A few weeks ago, the New York Times reported on Wall Street banks moving their campaign contributions from Democrats to Republicans. The quid pro quo corruption that this story reported on was hardly shocking - we've known for a long time that campaign contributors give money with the expectation of legislative favors. What was, however, stunning was how both the journalist reporting the story and the bankers quoted in it didn't even bother to note the double standard at the center of the article.
Here's the quote that explains what I mean:
"The expectation in Washington is that 'We can kick you around, and you are still going to give us money,' " said a top official at a major Wall Street firm, speaking on the condition of anonymity for fear of alienating the White House. "We are not going to play that game anymore."
So the banks are feeling like they are being "kicked around" (which is hilarious considering how weak the Wall Street "reform" bills are) and they are miffed that "the expectation in Wasington" is that they should still give money to those who are "kicking them around." Thus, they declare, they "are not going to play that game anymore."
But wait - isn't that the game the bankers demand the public and the politicians to play?
Last I checked, the bankers played a decisive role in destroying the economy and running people out of their homes via foreclosure - they kicked us, the public, around. Last I checked, they did this with the expectation that when they got in trouble, we the public would "still give them money" in the form of TARP and Federal Reserve bailouts. And last I checked, the bankers want we the public to continue "playing that game" - and, as Matt Taibbi's new piece in Rolling Stone shows, we are.
This is not a complicated point to grasp: The bankers want to apply standards they don't want applied to themselves. The fact that this wasn't noted in the article just shows how deeply embedded and accepted such double standards are in our political debate - especially double standards that serve the cause of the super wealthy.

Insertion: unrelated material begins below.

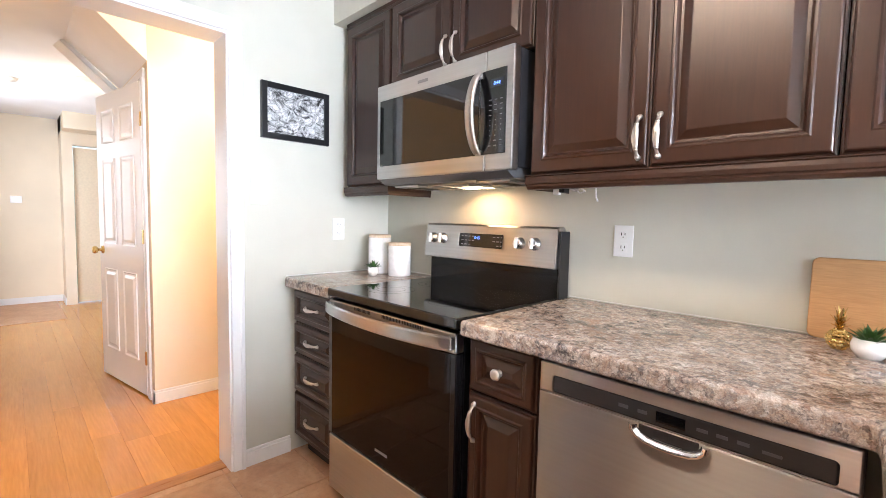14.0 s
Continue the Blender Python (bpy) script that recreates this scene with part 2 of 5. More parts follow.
CHROME = plain("polished_chrome", (0.75, 0.75, 0.76), 0.10, 1.0)
BLACKGLASS = glossy_black("black_glass", (0.005, 0.005, 0.006), 0.03, 0.2)
OVENGLASS = glossy_black("brown_black_oven_glass", (0.006, 0.003, 0.002), 0.03, 0.0, 0.17)
BLACKENAMEL = glossy_black("black_enamel", (0.007, 0.007, 0.008), 0.08, 0.0, 0.35)
BLACKPLASTIC = plain("black_plastic", (0.015, 0.015, 0.017), 0.35)
GREYMETAL = plain("grey_painted_metal", (0.085, 0.085, 0.088), 0.35, 0.4, vary=0.02)
WHITEPLASTIC = plain("white_plastic", (0.82, 0.82, 0.82), 0.3, vary=0.015, scale=10)
CERAMIC = plain("white_ceramic", (0.82, 0.81, 0.79), 0.18, coat=0.3)
TILE = tile_mat()
GROUT = painted("floor_grout", (0.44, 0.31, 0.21), 0.8)
LAMINATE = wood("orange_laminate", (0.50, 0.222, 0.042), (0.60, 0.285, 0.068), 0.12, "X", 0.5, random=True)
BAMBOO = wood("bamboo_board", (0.50, 0.27, 0.11), (0.63, 0.38, 0.175), 0.45, "X", 1.6)
PALEWOOD = wood("pale_beech", (0.60, 0.44, 0.30), (0.76, 0.60, 0.45), 0.5, "Z", 1.5)
LEAF = plain("green_leaf", (0.06, 0.15, 0.035), 0.45, vary=0.35)
LIGHTLEAF = plain("bright_green_leaf", (0.16, 0.30, 0.05), 0.45, vary=0.3)
DARKLEAF = plain("dark_ivy_leaf", (0.030, 0.062, 0.020), 0.4, vary=0.4)
GOLD = plain("gold_metal", (0.75, 0.55, 0.22), 0.15, 1.0)
BRASS = plain("brass", (0.70, 0.50, 0.20), 0.2, 1.0)
LEDBLUE = glow("blue_clock_digits", (0.10, 0.25, 1.0), 1.0)
HOODLENS = glow("warm_hood_lens", (1.0, 0.74, 0.42), 5.0)
INK = plain("pale_grey_print", (0.22, 0.22, 0.23), 0.5)
DIMINK = plain("grey_key_print", (0.15, 0.15, 0.155), 0.5)
CURTAIN = cloth("sheer_white_cotton", (0.93, 0.93, 0.94), 0.5, 0.03)
PAPER = cloth("white_tissue", (0.90, 0.90, 0.90), 0.35)
GLASS = glass_mat("window_glass")

# ---- building helpers ----


def part(name, bm, material, parent=None, label="", smooth=False):
    me = bpy.data.meshes.new(name)
    bm.normal_update()
    bm.to_mesh(me)
    bm.free()
    me.materials.append(material)
    if smooth:
        for p in me.polygons:
            p.use_smooth = True
    ob = new(name, me)
    if parent:
        ob.parent = parent
    if label:
        ob["label"] = label
    return ob


def thing(name, m, label, category, group="", kind=""):
    ob = new(name)
    ob.empty_display_size = 0.1
    ob.matrix_world = m if isinstance(m, Matrix) else pose(*m)
    return tagged(ob, label, category, group, kind)


def box(bm, x0, x1, y0, y1, z0, z1, r=0.0, seg=2):
    vs = bmesh.ops.create_cube(bm, size=1.0)["verts"]
    for v in vs:
        v.co = Vector((x0 + (v.co.x + 0.5) * (x1 - x0), y0 + (v.co.y + 0.5) * (y1 - y0), z0 + (v.co.z + 0.5) * (z1 - z0)))
    if r > 0:
        es = list({e for v in vs for e in v.link_edges})
        bmesh.ops.bevel(bm, geom=es, offset=r, segments=seg, profile=0.5, affect="EDGES")
    return bm


def boxes(*rows, r=0.0, seg=2):
    bm = bmesh.new()
    for row in rows:
        box(bm, *row, r=r, seg=seg)
    return bm


def tube(bm, pts, radii, seg=10, flat=1.0, caps=True):
    """A round or flattened tube along points."""
    pts = [Vector(p) for p in pts]
    rad = [radii] * len(pts) if isinstance(radii, (int, float)) else radii
    rings, side = [], None
    for i, p in enumerate(pts):
        d = (pts[min(i + 1, len(pts) - 1)] - pts[max(i - 1, 0)]).normalized()
        if side is None:
            side = d.orthogonal().normalized()
            for cand in (Vector((1, 0, 0)), Vector((0, 1, 0))):
                if abs(cand.dot(d)) < 0.3:
                    side = (cand - d * cand.dot(d)).normalized()
                    break
        side = (side - d * side.dot(d)).normalized()
        up = d.cross(side)
        rings.append([bm.verts.new(p + (side * math.cos(a) * flat + up * math.sin(a)) * rad[i])
                      for a in (2 * math.pi * k / seg for k in range(seg))])
    for a, b in zip(rings, rings[1:]):
        for k in range(seg):
            bm.faces.new((a[k], a[(k + 1) % seg], b[(k + 1) % seg], b[k]))
    if caps:
        bm.faces.new(rings[0][::-1])
        bm.faces.new(rings[-1])
    return bm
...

I'm not pretending to be outraged that Wall Streeters are deciding not to give as much cash to Democrats as they have in the past - the New York Times suggests this should be the big outrage in its piece, but news about which moneyed interest is giving cash to which powerful people is an irrelevant palace drama. Indeed, if anything, Wall Street not giving cash to Democrats is probably a good thing in the long run in that it may finally divorce the bankers from the alleged "party of the people."
The real news should be the potential wakeup call. Really, you'd hope the sheer arrogance of these fat cats would finally convince Democratic politicians - on behalf of We the People - to start applying the same principles to the bankers as the bankers are applying to them.
The bankers have kicked the country around and they continue to expect the country to hand them all sorts of taxpayer subsidies. We shouldn't play that game anymore.